If it was that easy they wouldn’t need to test.

They are not allowed to simulate following another car in their wind tunnels. Material testing in the factory is very sophisticated but they cannot recreate the whole car conditions found in a race. I think it was ferrari who suffered from burnt bodywork at the first test. The front suspension failure Lotus had last year was not found in the factory.

Real life vibrations and side wind effects through a bend and when following other cars can only be found out on a track. The teams have to know that what appears to be OK in the factory can survive the variety of loads over a whole race distance out on track.

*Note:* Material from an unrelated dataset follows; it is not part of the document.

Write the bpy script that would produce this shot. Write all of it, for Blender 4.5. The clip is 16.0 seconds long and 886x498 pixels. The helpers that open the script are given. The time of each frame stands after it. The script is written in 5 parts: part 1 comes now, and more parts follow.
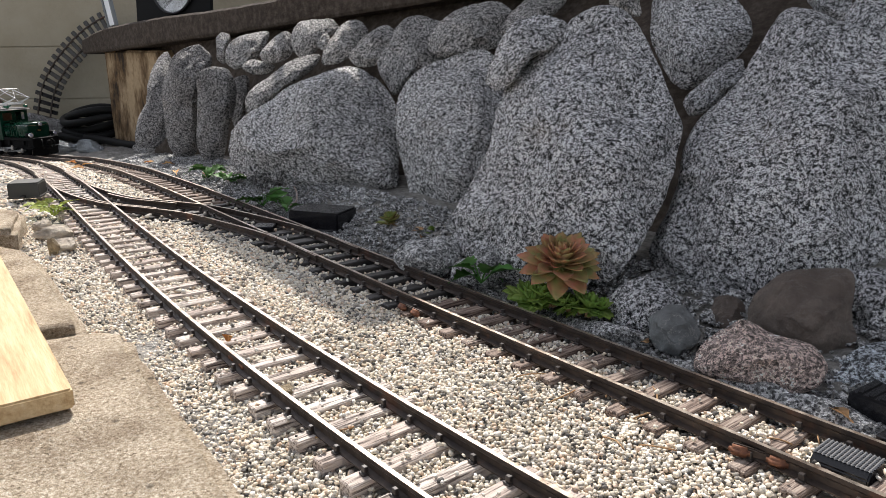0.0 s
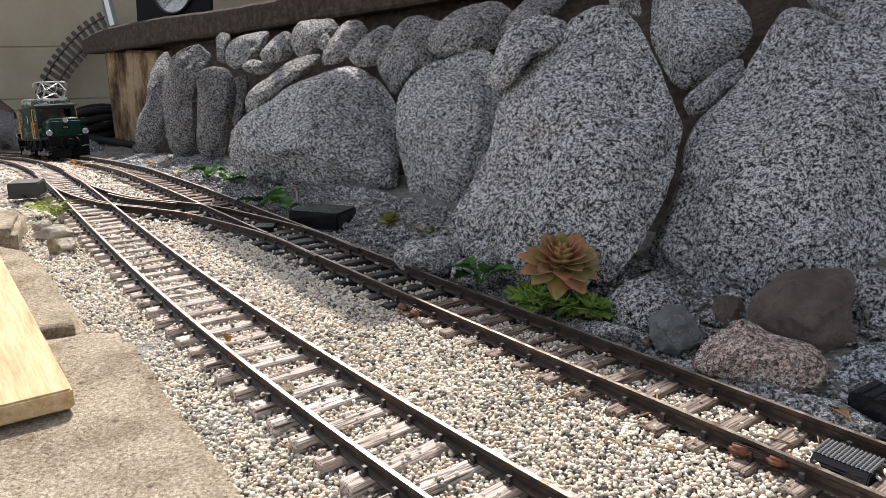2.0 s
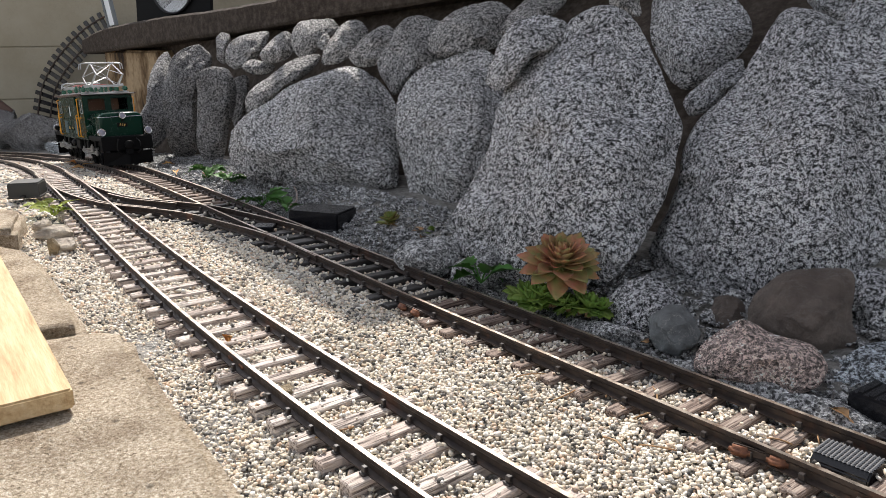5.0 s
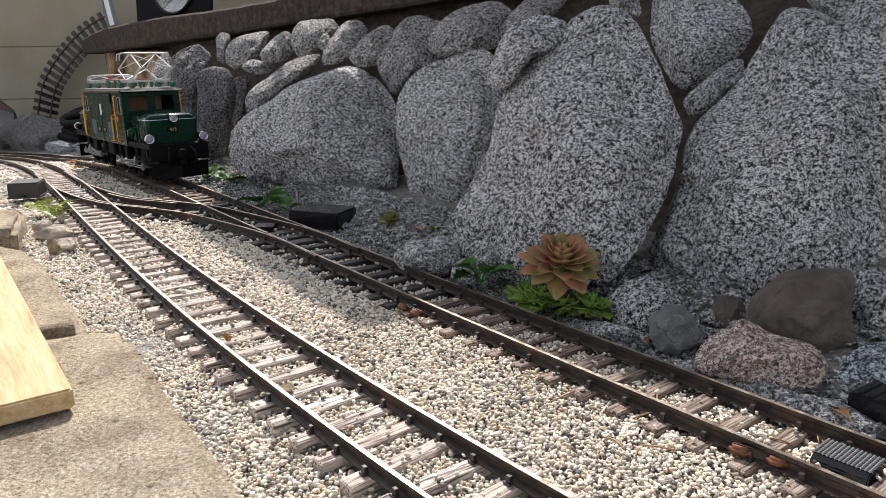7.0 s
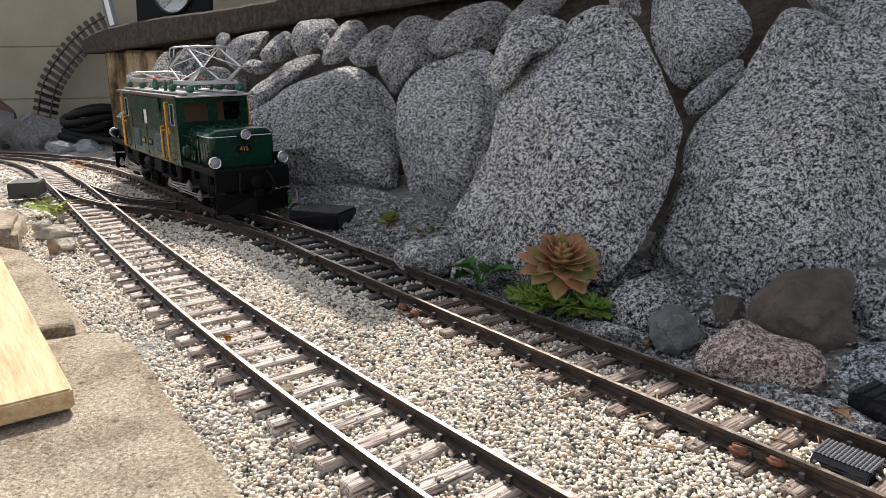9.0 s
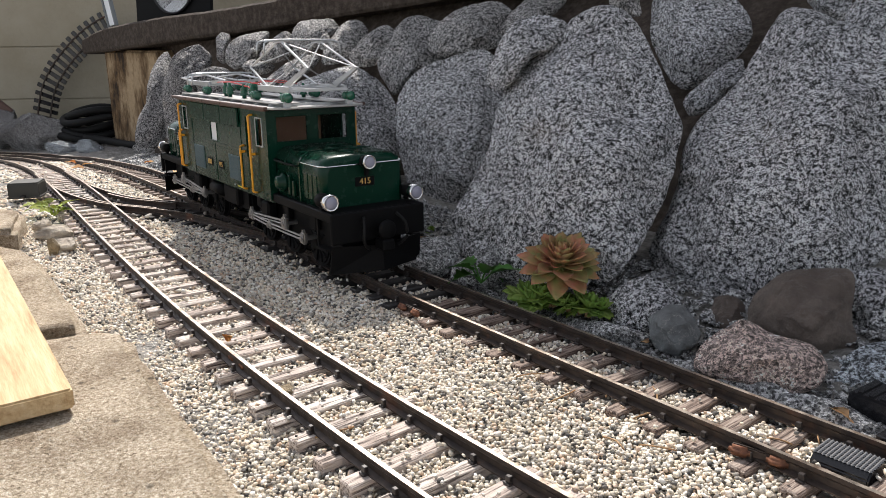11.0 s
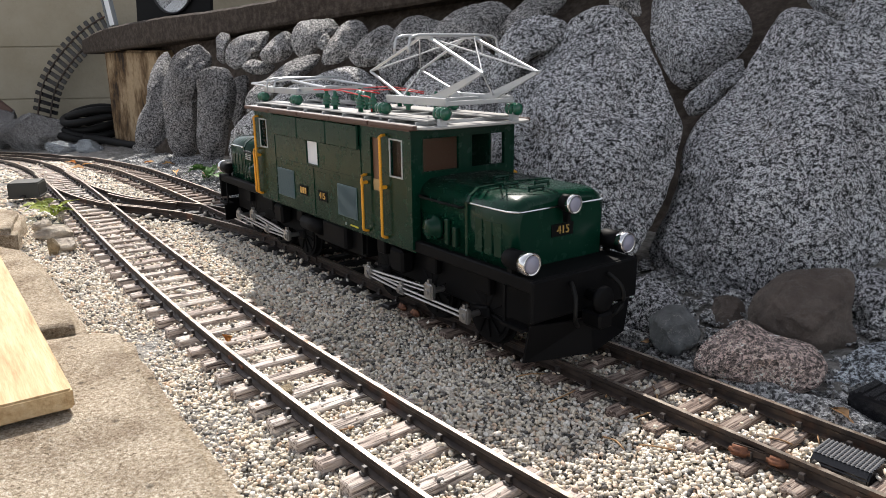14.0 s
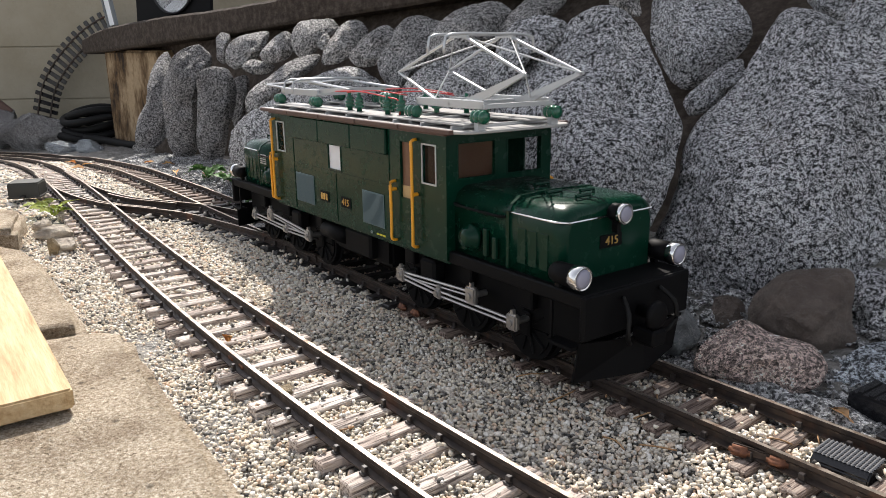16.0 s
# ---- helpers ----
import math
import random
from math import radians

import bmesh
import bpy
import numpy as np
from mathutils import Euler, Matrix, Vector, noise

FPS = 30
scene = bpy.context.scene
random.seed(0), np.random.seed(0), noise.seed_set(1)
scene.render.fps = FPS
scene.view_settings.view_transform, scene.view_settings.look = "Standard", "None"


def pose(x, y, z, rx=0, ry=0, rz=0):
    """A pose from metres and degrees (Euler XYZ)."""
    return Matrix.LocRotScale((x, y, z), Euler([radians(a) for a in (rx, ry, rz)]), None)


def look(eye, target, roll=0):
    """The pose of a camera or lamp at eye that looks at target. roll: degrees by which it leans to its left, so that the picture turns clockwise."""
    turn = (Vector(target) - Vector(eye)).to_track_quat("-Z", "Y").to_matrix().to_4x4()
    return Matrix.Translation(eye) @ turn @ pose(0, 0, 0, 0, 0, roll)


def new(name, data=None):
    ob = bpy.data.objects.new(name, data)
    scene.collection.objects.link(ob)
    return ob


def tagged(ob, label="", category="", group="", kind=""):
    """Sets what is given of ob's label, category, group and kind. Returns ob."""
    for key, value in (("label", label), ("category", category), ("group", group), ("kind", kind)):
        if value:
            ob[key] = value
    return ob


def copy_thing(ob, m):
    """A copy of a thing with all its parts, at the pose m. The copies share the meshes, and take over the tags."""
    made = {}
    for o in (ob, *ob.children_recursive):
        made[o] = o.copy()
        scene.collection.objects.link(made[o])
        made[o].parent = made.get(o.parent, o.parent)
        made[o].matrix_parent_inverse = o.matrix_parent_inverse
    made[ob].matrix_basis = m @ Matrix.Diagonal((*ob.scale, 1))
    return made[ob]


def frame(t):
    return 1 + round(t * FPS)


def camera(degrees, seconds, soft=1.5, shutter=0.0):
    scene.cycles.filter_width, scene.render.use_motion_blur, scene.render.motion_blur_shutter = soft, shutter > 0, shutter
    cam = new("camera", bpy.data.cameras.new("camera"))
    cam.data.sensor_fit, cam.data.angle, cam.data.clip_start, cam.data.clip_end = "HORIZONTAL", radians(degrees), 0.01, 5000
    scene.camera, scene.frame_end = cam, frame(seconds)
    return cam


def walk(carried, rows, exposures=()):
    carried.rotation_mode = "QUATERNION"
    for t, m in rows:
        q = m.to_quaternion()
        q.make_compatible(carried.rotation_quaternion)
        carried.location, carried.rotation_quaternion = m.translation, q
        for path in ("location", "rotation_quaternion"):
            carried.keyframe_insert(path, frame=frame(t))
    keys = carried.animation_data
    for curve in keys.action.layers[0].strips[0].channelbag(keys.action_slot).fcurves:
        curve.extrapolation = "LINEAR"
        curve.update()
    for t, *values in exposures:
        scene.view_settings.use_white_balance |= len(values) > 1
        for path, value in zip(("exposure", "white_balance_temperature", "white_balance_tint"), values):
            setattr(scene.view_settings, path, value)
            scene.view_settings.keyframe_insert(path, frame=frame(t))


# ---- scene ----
cam = camera(62.27, 16.0, soft=0.9)
EYE = (0.0, 0.0, 0.1889)
PITCH = 14.81
CAM = Matrix.Translation(EYE) @ pose(0, 0, 0, 90 - PITCH, 0, 0) @ pose(0, 0, 0, 0, 0, -0.694)
walk(cam, [(0.0, CAM), (16.0, CAM)], [(0.0, 0.51, 6520, 12), (9.0, 0.51, 6520, 12), (12.5, 0.52, 6520, 12), (16.0, 0.56, 6520, 12)])

# ---- light ----
SUN_AZ, SUN_EL = 99.0, 49.0
world = bpy.data.worlds.new("sky")
scene.world = world
world.use_nodes = True
wn = world.node_tree
sky = wn.nodes.new("ShaderNodeTexSky")
sky.sky_type = "NISHITA"
sky.sun_disc = False
sky.sun_elevation = radians(SUN_EL)
sky.sun_rotation = radians(90 - SUN_AZ)
haze = wn.nodes.new("ShaderNodeHueSaturation")
haze.inputs["Saturation"].default_value = 0.30
wn.links.new(sky.outputs[0], haze.inputs["Color"])
wn.links.new(haze.outputs[0], wn.nodes["Background"].inputs[0])
wn.nodes["Background"].inputs[1].default_value = 0.15
sun = new("sun", bpy.data.lights.new("sun", "SUN"))
sun.data.energy, sun.data.angle, sun.data.color = 4.4, radians(0.53), (1.0, 0.95, 0.87)
sun.matrix_world = look((math.cos(radians(SUN_AZ)) * math.cos(radians(SUN_EL)) * 5, math.sin(radians(SUN_AZ)) * math.cos(radians(SUN_EL)) * 5, math.sin(radians(SUN_EL)) * 5), (0, 0, 0))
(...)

Why is it “certain” the Red Bull and Mclaren are clear of the Lotus?


Button’s times look incredibly consistent compared with everyone elses


Lotus’ pace isn’t that impressive, considering he did a full race sim. That last stint must’ve been on low fuel, yet he was still 7-8 sec slower than a qualifying lap.


Interesting! No data from Force India?


i am impressed by maldanado’s and webber’s graphs simply because they seem flatter than the rest suggesting that the tyres do not fall off as dramatically as the others.

surprised by the that of the smoothest driver though. it seem to have steep gradients, straightest nevertheless.